La rumeur prête déjà un successeur à  Wang : Li Zhanshu, 67 ans, directeur du secrétariat général du PCC, et le très discret bras droit de Xi Jinping qui l’accompagne lors de ses déplacements à l’étranger.

À moins d’un mois du XIX Congrès, les préparatifs se hâtent lentement, distillés jour après jour par la presse : la Constitution du Parti Communiste va enchâsser la pensée de Xi Jinping, comme elle l’a fait à chaque fin de 1er quinquennat de chaque dirigeant. Pour Jiang Zemin, c’était la théorie (absconde) des « trois représentativités ». Pour Hu Jintao, c’était celle (peu claire) du « développement social scientifique ». Pour Xi Jinping, elle s’appellera la « sinisation du marxisme et la nouvelle gouvernance ». La question sera de savoir si l’inclusion se fera sous son nom. Si tel est le cas, Xi Jinping rejoindrait Mao Zedong et Deng Xiaoping en leur Panthéon, ce que Jiang et Hu n’ont pas pu faire.
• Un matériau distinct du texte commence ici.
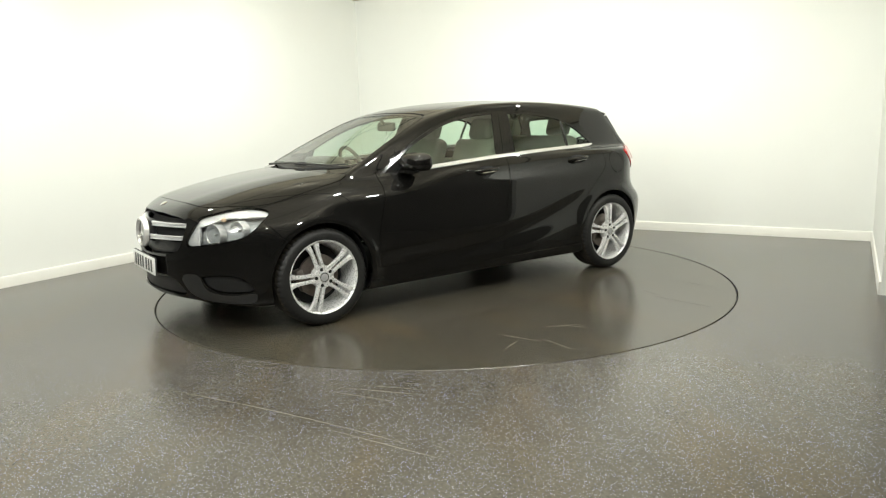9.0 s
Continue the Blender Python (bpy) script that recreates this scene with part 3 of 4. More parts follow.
def spoke(lean):
    """One arm of a twin spoke, along +z, outward face towards +y."""
    secs = []
    for r, inner, outer, y, d in ((0.036, 0.004, 0.030, 0.004, 0.030), (0.060, 0.006, 0.031, 0.005, 0.028), (0.085, 0.0075, 0.030, 0.007, 0.026), (0.115, 0.0085, 0.030, 0.010, 0.026), (0.150, 0.0095, 0.032, 0.012, 0.026), (0.180, 0.0105, 0.036, 0.012, 0.028), (0.203, 0.0115, 0.045, 0.009, 0.030), (0.219, 0.0125, 0.060, 0.005, 0.030)):
        off, w = (inner + outer) / 2, outer - inner
        c, h = off * lean, w / 2
        secs.append([(c + a * h, y + b, r * 1.055) for a, b in ((-1, -d), (-1, -0.006), (-0.72, 0), (0.72, 0), (1, -0.006), (1, -d))])
    return loft(secs)


def wheel_rim():
    return lathe([(0.242, 0.010), (0.239, 0.014), (0.233, 0.011), (0.226, -0.004), (0.220, -0.02), (0.208, -0.10), (0.200, -0.18), (0.222, -0.205), (0.240, -0.205), (0.240, -0.10), (0.242, 0.0)], 96, "Y", True)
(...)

Derrière ces subtilités sémantiques se cache la guerre de succession. L’enjeu pour Xi est d’obtenir après 2022 un 3ème quinquennat, ce que la Constitution interdit et ce dont les hautes sphères se méfient, craignant le retour au culte de la personnalité qui avait failli renverser le régime dans les années ‘60.

De source nippone généralement bien informée, le plan de Xi consisterait en  un nouveau système d’élection des secrétaires du Parti des provinces, plus ouvert, avec plusieurs candidats. Si le système fait ses preuves, il serait appliqué dès 2022 au niveau national : les candidats seraient alors automatiquement les membres du Comité Permanent, qui n’auraient plus de rangs de préséance, tous égaux, et que le meilleur gagne… Bien sûr, Xi compterait sur son talent, et surtout sur tous les organes et les hommes lui ayant juré loyauté, pour emporter la mise, le jour venu.